Judged against these settled legal benchmarks, we find that Prime Energy simply has not made out a sufficient threshold showing to justify the far-reaching spoliation inquiry which it proposes. In our view this motion founders on two insurmountable obstacles. First, there is an insufficient showing of a foreseeable need to preserve these text messages in the Fall of 2017 when Mr. Shiner traded in his work cellphone. Second, given this lack of foreseeability, Prime Energy has not made an adequate showing of an intent to withhold evidence on the part of the defendants to justify a spoliation hearing. Simply put, at the time that Mr. Shiner replaced his cellphone in September of 2017 he and his law firm were litigators, not litigants. Shiner and the Tucker Arensburg law firm represented Mark Thompson in litigation and other matters.
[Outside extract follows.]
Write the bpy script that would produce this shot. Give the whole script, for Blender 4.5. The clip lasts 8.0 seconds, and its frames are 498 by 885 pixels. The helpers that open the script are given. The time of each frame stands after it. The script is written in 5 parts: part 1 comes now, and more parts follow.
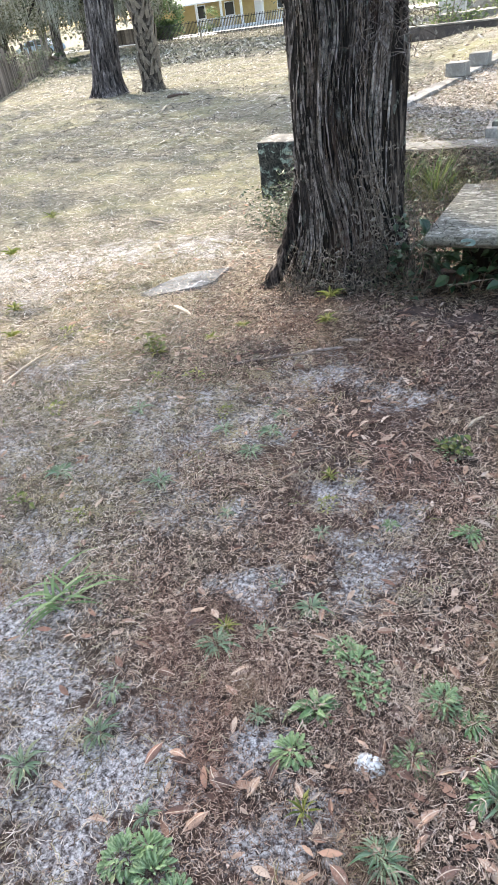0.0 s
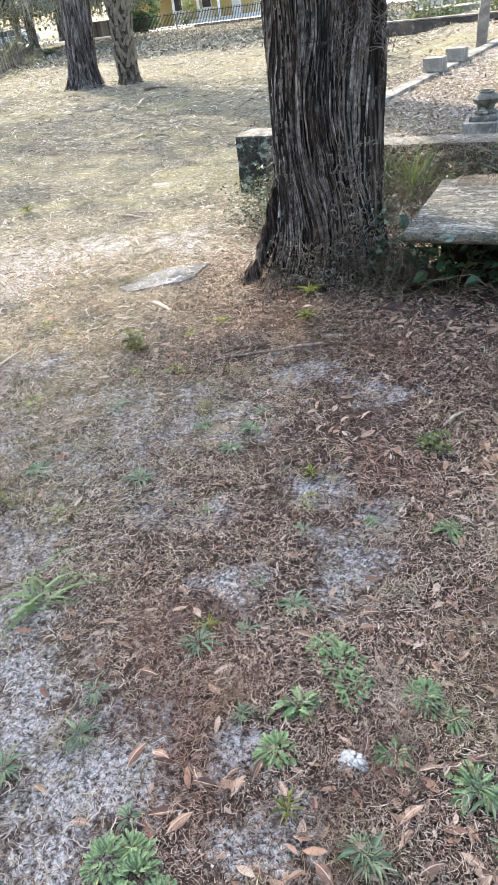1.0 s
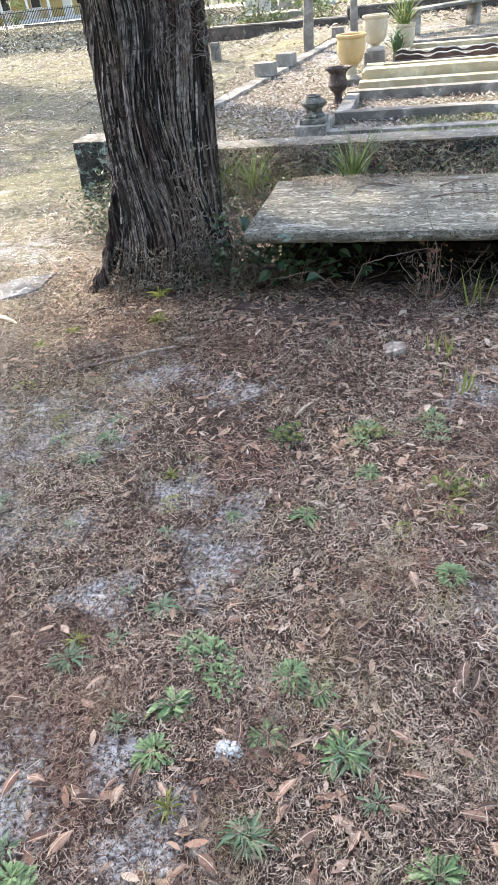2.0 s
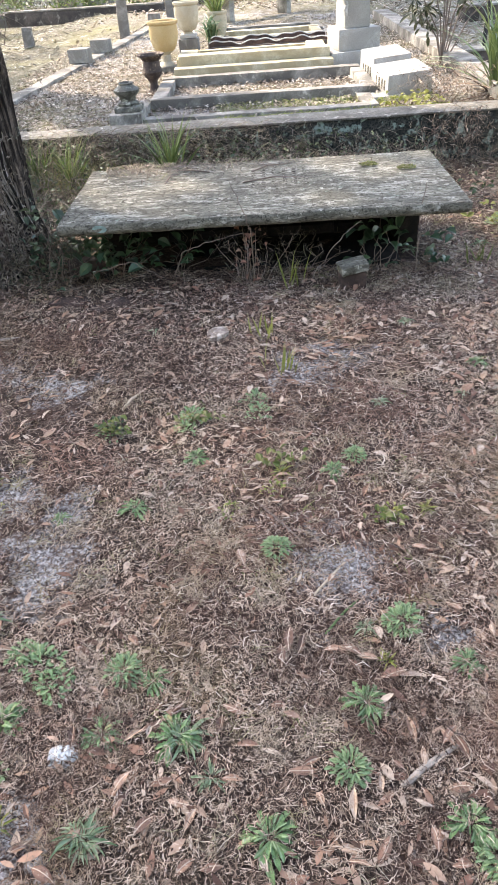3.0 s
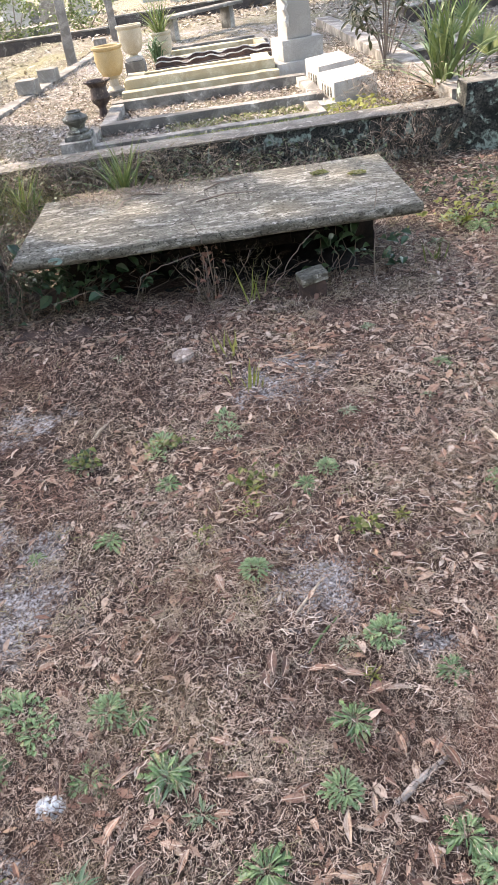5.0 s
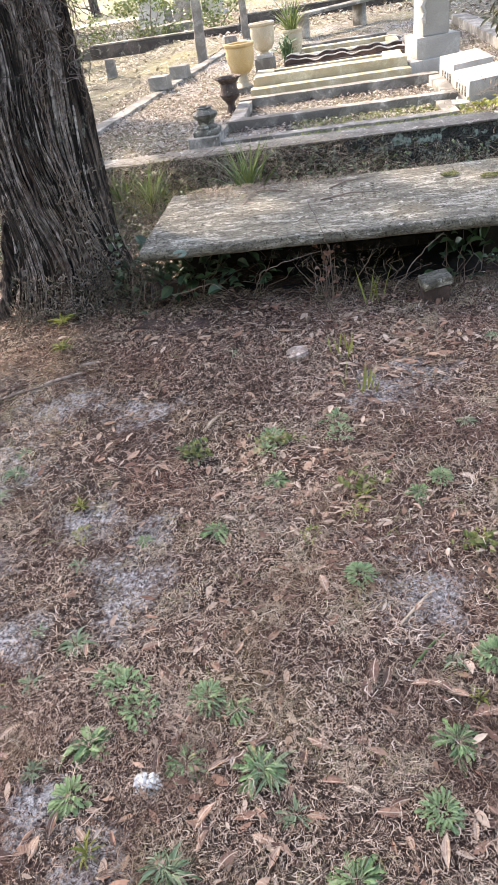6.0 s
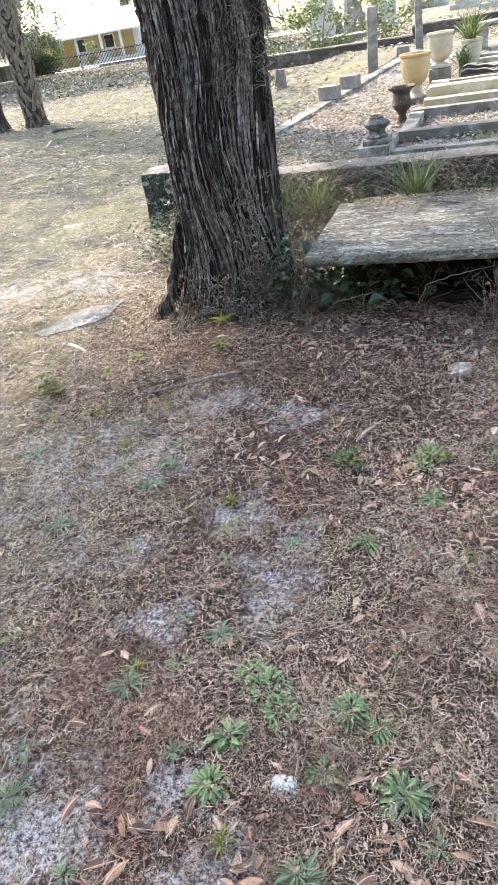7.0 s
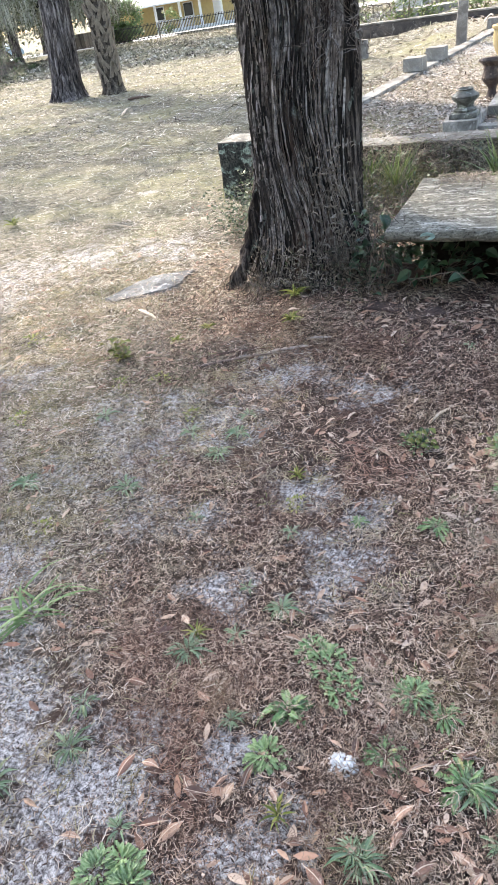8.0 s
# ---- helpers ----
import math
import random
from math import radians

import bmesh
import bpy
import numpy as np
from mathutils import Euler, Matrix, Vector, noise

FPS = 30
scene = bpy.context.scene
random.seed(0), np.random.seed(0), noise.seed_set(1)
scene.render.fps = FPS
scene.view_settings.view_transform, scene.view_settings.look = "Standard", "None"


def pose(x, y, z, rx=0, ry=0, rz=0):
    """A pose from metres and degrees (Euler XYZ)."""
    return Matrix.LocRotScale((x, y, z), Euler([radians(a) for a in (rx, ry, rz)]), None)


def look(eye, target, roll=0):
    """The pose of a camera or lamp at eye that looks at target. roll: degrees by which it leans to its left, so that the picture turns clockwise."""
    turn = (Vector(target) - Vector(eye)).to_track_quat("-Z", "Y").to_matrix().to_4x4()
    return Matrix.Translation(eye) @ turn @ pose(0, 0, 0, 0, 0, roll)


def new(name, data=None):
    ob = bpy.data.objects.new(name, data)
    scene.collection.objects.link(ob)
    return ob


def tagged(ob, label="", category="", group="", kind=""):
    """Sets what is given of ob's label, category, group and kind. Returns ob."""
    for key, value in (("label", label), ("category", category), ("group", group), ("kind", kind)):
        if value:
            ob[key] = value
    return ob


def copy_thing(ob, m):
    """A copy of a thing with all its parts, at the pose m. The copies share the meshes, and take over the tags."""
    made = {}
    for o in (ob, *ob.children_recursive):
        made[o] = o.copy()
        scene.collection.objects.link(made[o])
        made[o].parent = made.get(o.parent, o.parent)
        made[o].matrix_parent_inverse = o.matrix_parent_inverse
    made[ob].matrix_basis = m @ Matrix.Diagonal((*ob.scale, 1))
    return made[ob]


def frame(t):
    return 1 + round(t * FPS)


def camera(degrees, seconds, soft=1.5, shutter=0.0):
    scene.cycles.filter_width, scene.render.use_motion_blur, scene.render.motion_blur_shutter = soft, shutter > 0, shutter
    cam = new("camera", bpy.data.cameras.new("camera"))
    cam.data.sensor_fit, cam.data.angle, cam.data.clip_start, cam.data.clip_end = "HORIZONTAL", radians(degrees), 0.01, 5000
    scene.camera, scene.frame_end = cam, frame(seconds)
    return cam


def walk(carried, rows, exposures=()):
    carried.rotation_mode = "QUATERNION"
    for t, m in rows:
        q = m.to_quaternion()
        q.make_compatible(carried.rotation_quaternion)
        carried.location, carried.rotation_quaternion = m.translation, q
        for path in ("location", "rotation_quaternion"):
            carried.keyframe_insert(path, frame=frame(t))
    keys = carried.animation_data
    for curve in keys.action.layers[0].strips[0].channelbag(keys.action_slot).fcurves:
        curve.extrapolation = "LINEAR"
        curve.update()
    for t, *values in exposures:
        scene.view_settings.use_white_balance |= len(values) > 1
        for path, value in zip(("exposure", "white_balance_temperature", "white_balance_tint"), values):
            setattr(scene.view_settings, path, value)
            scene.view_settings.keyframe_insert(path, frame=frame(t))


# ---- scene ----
cam = camera(41.0, 8.0, 0.65)
PATH = [
    (0, (0.829, 0.628, 1.512), (-0.034, 2.055, 0.409), -8.8),
    (0.5, (0.829, 0.629, 1.525), (-0.009, 2.063, 0.41), -8.6),
    (1, (0.82, 0.638, 1.512), (0.013, 2.083, 0.389), -8.1),
    (1.2, (0.826, 0.641, 1.516), (0.058, 2.1, 0.384), -7.7),
    (2.3, (0.944, 0.635, 1.528), (0.575, 2.22, 0.366), -6.8),
    (2.5, (0.975, 0.639, 1.529), (0.652, 2.227, 0.357), -7.1),
    (3, (1.059, 0.646, 1.516), (0.982, 2.236, 0.305), -4.5),
    (3.5, (1.147, 0.634, 1.529), (1.188, 2.246, 0.347), -4.3),
    (4, (1.184, 0.652, 1.534), (1.201, 2.266, 0.354), -8.9),
    (4.2, (1.127, 0.669, 1.536), (1.138, 2.28, 0.35), -7.9),
    (5.3, (1.119, 0.678, 1.53), (1.061, 2.285, 0.34), -9.2),
    (5.5, (1.102, 0.676, 1.538), (1.014, 2.286, 0.354), -8.9),
    (6, (1.052, 0.682, 1.536), (0.743, 2.283, 0.377), -9.8),
    (6.5, (0.995, 0.675, 1.532), (0.464, 2.264, 0.438), -10.9),
    (7, (0.933, 0.664, 1.536), (0.268, 2.208, 0.453), -10.7),
    (7.5, (0.877, 0.662, 1.517), (0.074, 2.126, 0.417), -11.0),
    (8, (0.863, 0.659, 1.505), (0.058, 2.113, 0.393), -10.1),
]
walk(cam, [(t, look(eye, target, roll)) for t, eye, target, roll in PATH], [(0.0, 2.80, 7600.0, 10.7), (1.2, 2.79, 7600.0, 10.9), (2.5, 2.86, 7850.0, 12.4), (3.5, 2.82, 8200.0, 15.0), (6.0, 2.80, 8350.0, 17.6), (7.0, 2.83, 7650.0, 11.8), (8.0, 2.82, 7600.0, 11.6)])

# ---- daylight ----
SUN = Vector((-0.62, 0.55, 0.85)).normalized()
world = bpy.data.worlds.new("sky")
scene.world = world
world.use_nodes = True
wn = world.node_tree
sky = wn.nodes.new("ShaderNodeTexSky")
sky.sky_type, sky.sun_disc = "NISHITA", False
sky.sun_elevation, sky.sun_rotation = math.asin(SUN.z), math.atan2(SUN.x, SUN.y)
sky.dust_density = 1.5
wn.nodes["Background"].inputs["Strength"].default_value = 0.15
wn.links.new(sky.outputs["Color"], wn.nodes["Background"].inputs["Color"])
sun = new("sun", bpy.data.lights.new("sun", "SUN"))
sun.data.energy, sun.data.angle, sun.data.color = 1.7, radians(0.6), (1.0, 0.985, 0.965)
sun.matrix_world = look(SUN * 50, (0, 0, 0))

# ---- small tools ----
rng = np.random.default_rng(7)


def smooth(v):
    v = np.clip(v, 0, 1)
    return v * v * (3 - 2 * v)


def height(x, y):
    """The lie of the land: nearly flat, falling a little over the lawn, rising behind the graves."""
    x, y = np.asarray(x, float), np.asarray(y, float)
    lawn = smooth((-2.0 - x) / 3.0)
    z = -0.011 * np.clip(y - 6, 0, 60) * lawn + 0.3 * smooth((y - 9) / 7) * (1 - lawn)
    near = np.exp(-((x / 9) ** 2 + ((y - 4) / 9) ** 2))
    z = z + near * (0.010 * np.sin(2.1 * x + 0.7) * np.sin(1.7 * y + 0.3) + 0.006 * np.sin(5.3 * x + 1.9 * y) * np.sin(4.1 * y - 1.3 * x)
                    + 0.003 * np.sin(13 * x + 4 * y) * np.sin(11 * y - 5 * x))
    z = z + 0.05 * np.exp(-(((x + 0.5) / 0.6) ** 2 + ((y - 4.4) / 0.6) ** 2))
    return z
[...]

However, that representational role, standing alone, does not create a reasonable inference that all cellphone text messages needed to be preserved into the indefinite future in the event that a litigation adversary of their client decided months later to file a lawsuit against the law firm itself.
Prime Energy cannot create a duty to preserve in the abstract or out of some speculative ether. Rather it is well-settled that "[T]he question of reasonable foreseeability is a 'flexible fact-specific standard that allows a district court to exercise the discretion necessary to confront the myriad factual situations inherent in the spoliation inquiry.' Micron Technology, Inc., 645 F.3d at 1320." Bull, 665 F.3d at 77-78. In this case, as we confront the myriad factual situations inherent in the spoliation inquiry, it is entirely undisputed that Prime Energy did not put the defendants on notice of its intent to sue them prior to March 2018. Given this complete lack of prior notice—which seems uncontested on the record before us—the possibility that such a lawsuit might arise was not reasonably foreseeable in September of 2017 when Mr. Shiner replaced his cellphone. Quite the contrary, the notion that Shiner and the Tucker Arensburg law firm would later be sued by Prime Energy strikes us as entirely unforeseeable in the Fall of 2017. This lack of any reasonable foreseeability of the need to preserve these text messages is fatal to Prime Energy's spoliation claims in this litigation.
Nor can Prime Energy cobble together a speculative spoliation inference based upon the fact that the defendants previously represented Mark Thompson in other litigation. Notably, no one has identified any facet of the discovery in that other litigation which would have triggered a preservation duty on the defendants to save any text messages that Mr. Shiner may have exchanged with Thompson in the event that a future litigant wished to obtain those text messages months or years later. Moreover, it is hardly surprising that no one has pointed to a preservation duty arising out of discovery demands in prior cases in which the defendants represented Thompson since discovery requests for communications between a party and litigation counsel in those prior cases would have run afoul of attorney-client and work-product privileges.
Further, the preservation obligation posited by Prime Energy is simply far too speculative and sweeping in its reach for us to embrace. It would, in essence, impose a duty on all attorneys to preserve all text messages with all clients for all time in the off chance that some future litigation adversary might elect to sue the law firm.
Finally, concluding as we do that Prime Energy simply has not made a sufficient showing of a duty to preserve these cellphone text messages, we also find that there is insufficient evidence to warrant the suggestion of bad faith on the defendants' part. Conducting this fact-specific inquiry, we simply cannot conclude that the defendants intentionally destroyed text messages when the need to preserve those messages was completely unclear. Therefore, as to both of these elements of a spoliation claim, Prime Energy has not made the initial showing that would be necessary to justify spoliation discovery and hearings. Having reached these conclusions, we will deny Prime Energy's motion to compel in support of spoliation discovery. (Doc. 97).
In closing, we bring one other issue of law and technology to the attention of the parties. As all parties know, we preside in the Middle District of Pennsylvania, but this case is filed in the Western District of Pennsylvania. These pre-trial matters were referred to us by the presiding district court judge, who is also located in the Middle District of Pennsylvania. While for some time we had been routinely receiving electronic case filing notices in this litigation, it appears that due to some technological issues, that practice ceased in May of 2020. While we are now actively correcting this issue, all parties should understand that any matters which you endeavored to bring to our attention through electronic case filing since Spring 2020 may not have been received by us. Therefore, while we will review the docket to determine whether any additional matters require attention, we will also direct the parties to file a joint status report identifying any remaining unresolved pre-trial issues on or before October 7, 2020.
An appropriate order follows. ORDER
And now this 23d day of September 2020, in accordance with the accompanying Memorandum, the plaintiff's motion to compel in support of spoliation discovery (Doc. 97) is DENIED. IT IS FURTHER ORDERED that the parties shall file a joint status report identifying any remaining unresolved pre-trial issues on or before October 7 , 2020.